1641. A la suite de vexations, de maltraitances et d’actes frôlant la barbarie, les membres du clan Hori, vassal du seigneur du fief d’Aizu, Kato Akinari, se révoltent et s’enfuient avec femmes et enfants. Ils traversent rapidement cet immense fief de 400 000 kokus et passent la frontière sans avoir été obligés de livrer combat contre les troupes de leur daimyo, ils espèrent trouver refuge dans des temples et échapper ainsi à la colère de leur suzerain. Mais c’était sans compter sur la vengeance froide de Kato Akinari, qui réclame réparation auprès du Shogun et obtient l’autorisation de châtier le clan Hori. Le puissant daimyo envoie donc ses plus fidèles samouraïs, les sept lances d’Aizu, traquer et exterminer les traîtres. Les sept guerriers, dont la valeur au combat n’a d’égal que leur cruauté, débusquent rapidement les hommes du clan Hori dans un grand temple bouddhiste de la région et les enchaînent pour les ramener à Edo, lieu de leur exécution publique. Mais en chemin ils font un détour par Kamakura et investissent le temple du Tokeiji, dans lequel les femmes du clan ont trouvé refuge. Les sept lances défoncent la porte du temple, pourtant interdit aux hommes, capturent les femmes et en exécutent une grande partie devant leurs maris, leurs pères ou leurs frères. Sept femmes seulement échappent au massacre grâce à l’intervention inespérée de la princesse Sen, soeur du Shogun. Cette dernière, persuadée que le Shogun n’osera se dédire en punissant Kato Akinari, décide de confier les jeunes femmes à deux personnages dignes de sa confiance, le puissant ronin Jubei Mitsuyoshi Yagyu, maître absolu dans l’art du sabre, et le maître zen Takuan Soho. Les deux hommes devront orchestrer la vengeance des sept femmes Hori. A Takuan la stratégie et l’art de la manipulation, à Jubei la charge de former ces demoiselles à l’art du combat silencieux. Impossible en effet d’affronter directement les guerriers d’Aizu, leur puissance et leur maîtrise des armes ne leur laisseraient aucune chance. Mais en utilisant des techniques de combat issues du ninjutsu, leurs chances de remporter la victoire ne sont plus illusoires.
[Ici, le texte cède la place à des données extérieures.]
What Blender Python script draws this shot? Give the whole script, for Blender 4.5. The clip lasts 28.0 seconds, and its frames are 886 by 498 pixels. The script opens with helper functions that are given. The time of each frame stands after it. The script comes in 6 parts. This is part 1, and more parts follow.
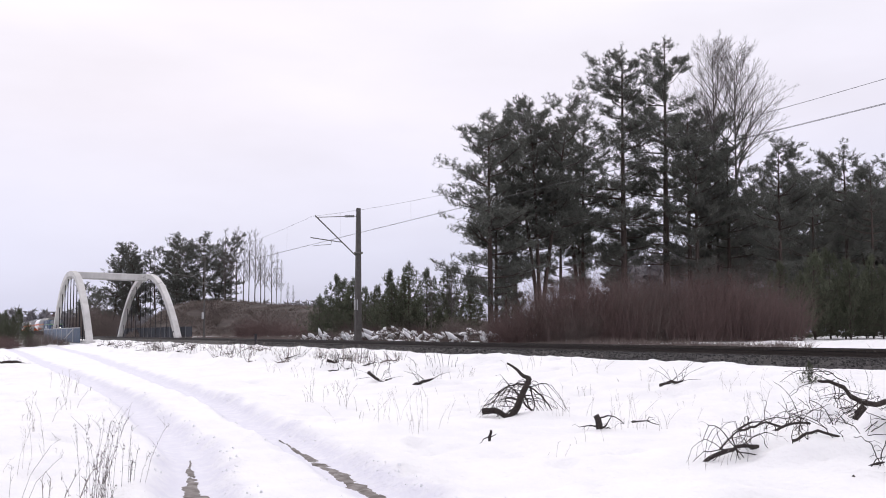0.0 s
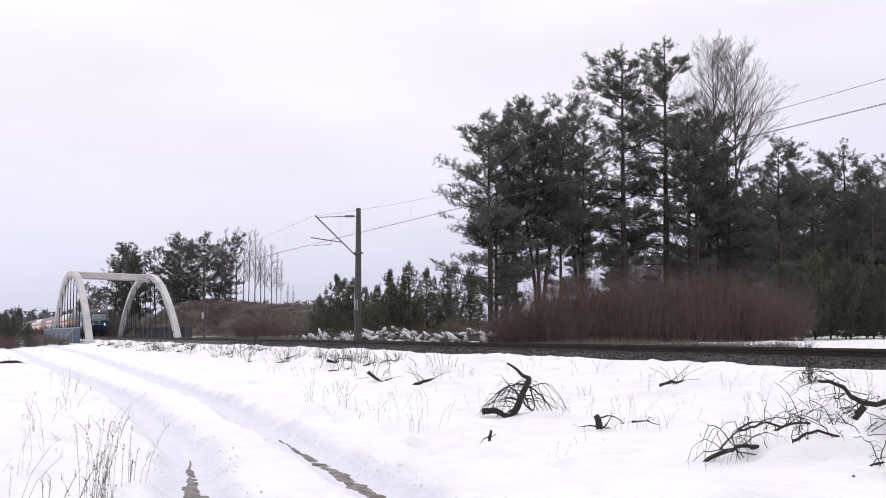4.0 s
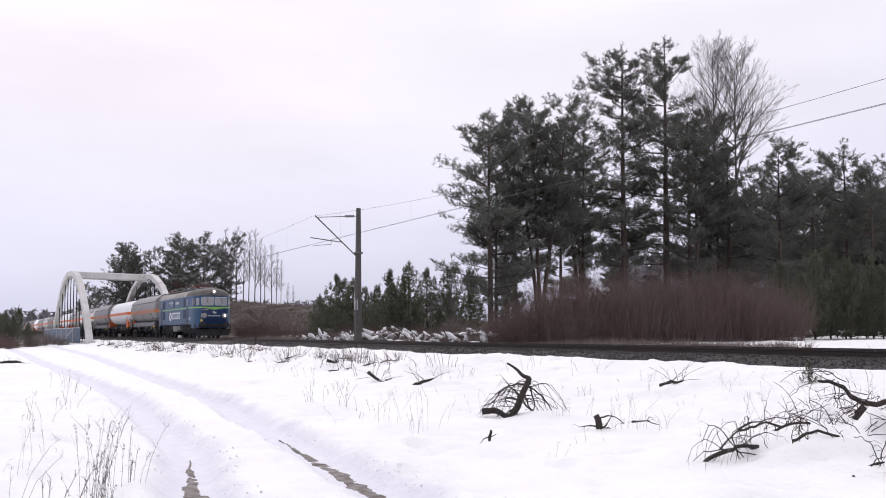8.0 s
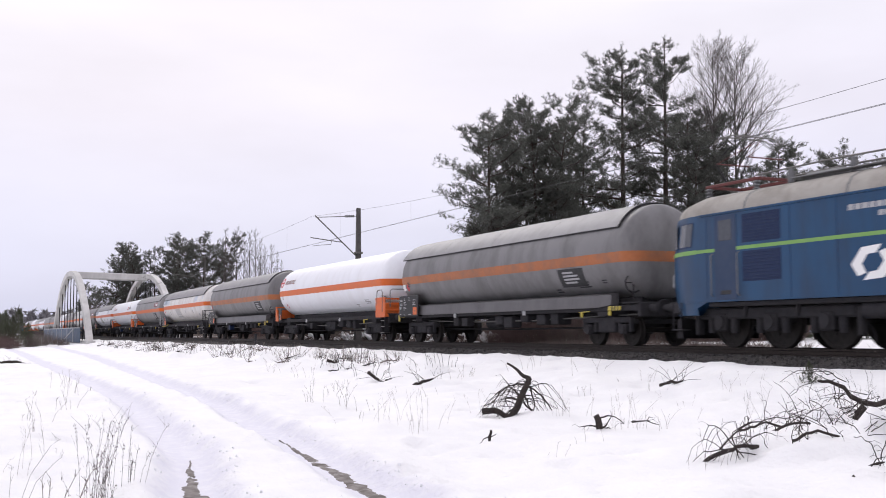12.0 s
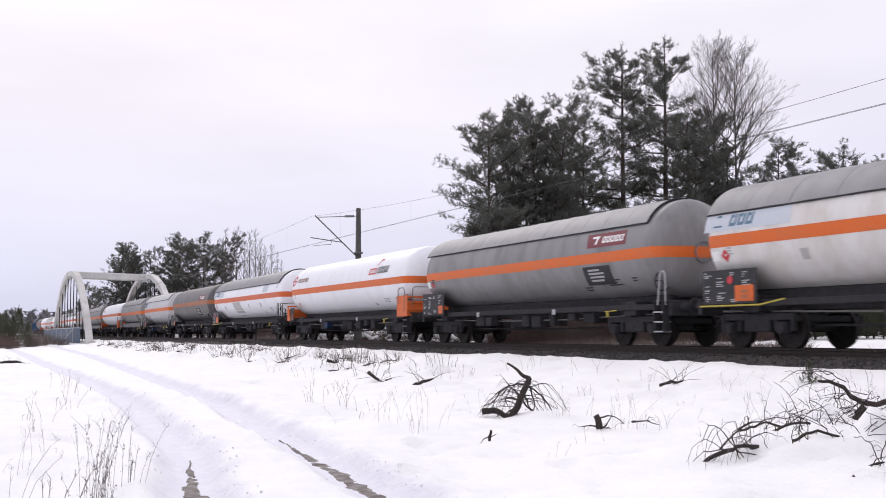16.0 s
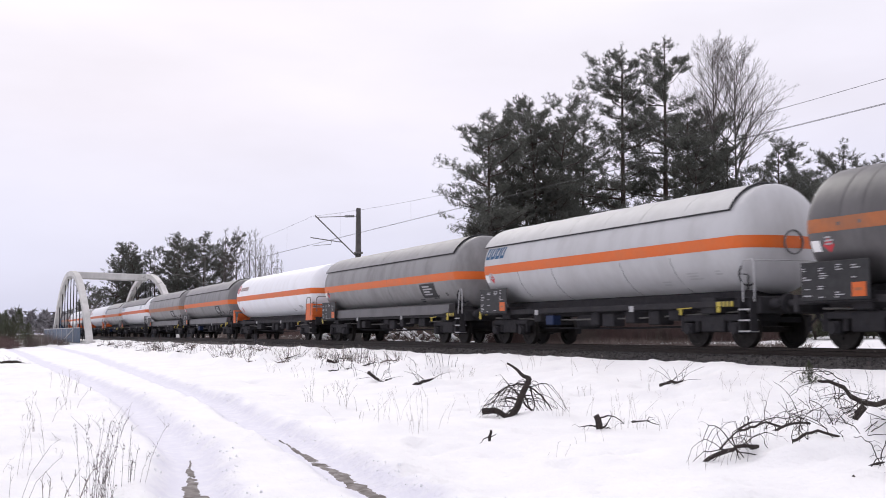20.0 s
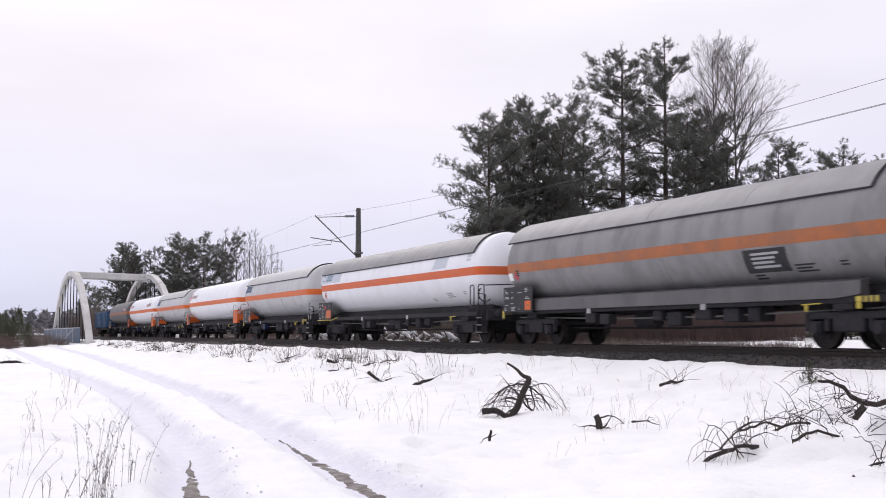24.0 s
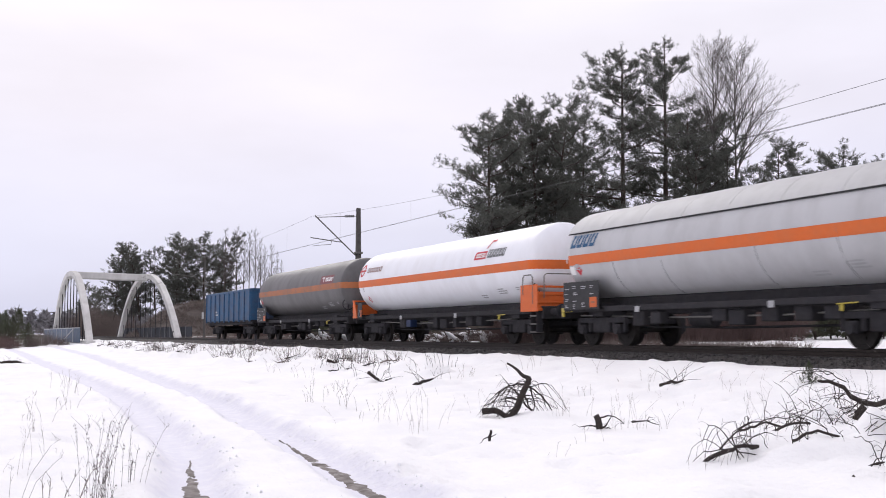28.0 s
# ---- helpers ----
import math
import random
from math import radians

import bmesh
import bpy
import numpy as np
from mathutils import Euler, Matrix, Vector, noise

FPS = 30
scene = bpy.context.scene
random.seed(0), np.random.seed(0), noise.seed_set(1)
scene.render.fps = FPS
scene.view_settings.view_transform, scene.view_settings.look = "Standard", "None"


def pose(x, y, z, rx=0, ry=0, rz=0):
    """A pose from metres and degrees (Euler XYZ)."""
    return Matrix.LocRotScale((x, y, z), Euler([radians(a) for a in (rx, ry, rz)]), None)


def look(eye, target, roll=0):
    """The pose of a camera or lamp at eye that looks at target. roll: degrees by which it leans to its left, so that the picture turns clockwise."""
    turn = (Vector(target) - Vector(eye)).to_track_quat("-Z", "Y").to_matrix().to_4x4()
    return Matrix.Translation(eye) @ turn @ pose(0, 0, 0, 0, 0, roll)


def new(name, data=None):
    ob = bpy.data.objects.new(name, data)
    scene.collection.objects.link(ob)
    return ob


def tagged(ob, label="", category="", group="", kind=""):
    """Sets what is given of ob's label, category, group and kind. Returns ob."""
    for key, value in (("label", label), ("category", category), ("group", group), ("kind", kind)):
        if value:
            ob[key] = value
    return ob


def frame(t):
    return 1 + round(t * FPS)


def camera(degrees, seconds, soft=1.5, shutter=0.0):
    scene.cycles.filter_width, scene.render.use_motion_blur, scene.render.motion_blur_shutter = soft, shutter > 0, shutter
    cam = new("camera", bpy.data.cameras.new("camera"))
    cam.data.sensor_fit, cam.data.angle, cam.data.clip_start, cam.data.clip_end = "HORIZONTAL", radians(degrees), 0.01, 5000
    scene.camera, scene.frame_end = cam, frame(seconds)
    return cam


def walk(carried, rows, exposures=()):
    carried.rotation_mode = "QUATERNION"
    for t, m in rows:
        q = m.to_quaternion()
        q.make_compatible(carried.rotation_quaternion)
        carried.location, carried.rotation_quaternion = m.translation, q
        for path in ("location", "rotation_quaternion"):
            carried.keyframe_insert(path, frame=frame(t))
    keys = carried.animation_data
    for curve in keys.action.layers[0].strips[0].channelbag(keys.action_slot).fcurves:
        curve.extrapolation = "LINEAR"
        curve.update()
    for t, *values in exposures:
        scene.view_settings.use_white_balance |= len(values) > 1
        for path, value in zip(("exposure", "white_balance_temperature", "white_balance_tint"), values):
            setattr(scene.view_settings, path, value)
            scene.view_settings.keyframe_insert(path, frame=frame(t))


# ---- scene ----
# ---------- camera: fixed on a tripod beside the line ----------
cam = camera(45.1, 28.0, soft=0.95, shutter=0.16)
VIEW = look((0, 0, 0.37), (-90.429, 41.961, 8.234), -0.1)
walk(cam, [(0, VIEW), (28, VIEW)])

# ---------- overcast winter sky and a veiled sun ----------
SUN_EL, SUN_AZ = radians(34), radians(280)
world = bpy.data.worlds.new("overcast")
scene.world = world
world.use_nodes = True
wt = world.node_tree
wt.nodes.clear()


def wnode(kind, **kw):
    n = wt.nodes.new(kind)
    for k, v in kw.items():
        n.inputs[k].default_value = v
    return n


sky = wnode("ShaderNodeTexSky")
sky.sky_type, sky.sun_disc = "NISHITA", False
sky.sun_elevation, sky.sun_rotation = SUN_EL, SUN_AZ
sky.air_density, sky.dust_density = 1.0, 3.0
coord = wnode("ShaderNodeTexCoord")
sep = wnode("ShaderNodeSeparateXYZ")
wt.links.new(coord.outputs["Generated"], sep.inputs[0])
stretch = wnode("ShaderNodeMapping")
stretch.inputs["Scale"].default_value = (1.6, 1.6, 5.0)
wt.links.new(coord.outputs["Generated"], stretch.inputs[0])
cloud = wnode("ShaderNodeTexNoise", Scale=1.7, Detail=5.0, Roughness=0.5)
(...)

Ancré dans un contexte historique réaliste, notamment grâce à ses personnages centraux (Takuan Soho et Yagyu Jubei ont réellement existé), mais prenant quelques libertés avec la réalité des faits pour rendre la narration plus romanesque, Les manuscrits Ninja est un roman trépidant écrit à un rythme d’enfer. Résolument moderne dans son rythme et son découpage, la narration est alliée à un style dynamique et léger, mâtiné d’humour voire d’une certaine ironie quant aux traditions ancestrales du Japon (faire endosser le rôle de guerriers sanguinaires assoiffés de vengeance à des femmes n’a rien de commun dans les années soixante). La violence du roman peut également étonner, découpages de membres, massacres collectifs, viols, exécutions publiques, torture… Futaro Yamada ne fait pas dans la dentelle et les amateurs de littérature policée risquent de ne pas adhérer à ce déferlement de scènes d’action, mais à l’heure de l’ultraviolence cinématographique et vidéoludique, nul doute que certains n’y prêteront pas démesurément attention.  Passionnant de bout en bout, malin et généreux en action et en rebondissements, Les manuscrits Ninja est un bon petit roman de cape et d’épée à la sauce japonaise dont on imagine sans peine qu’il ait durablement influencé la culture populaire.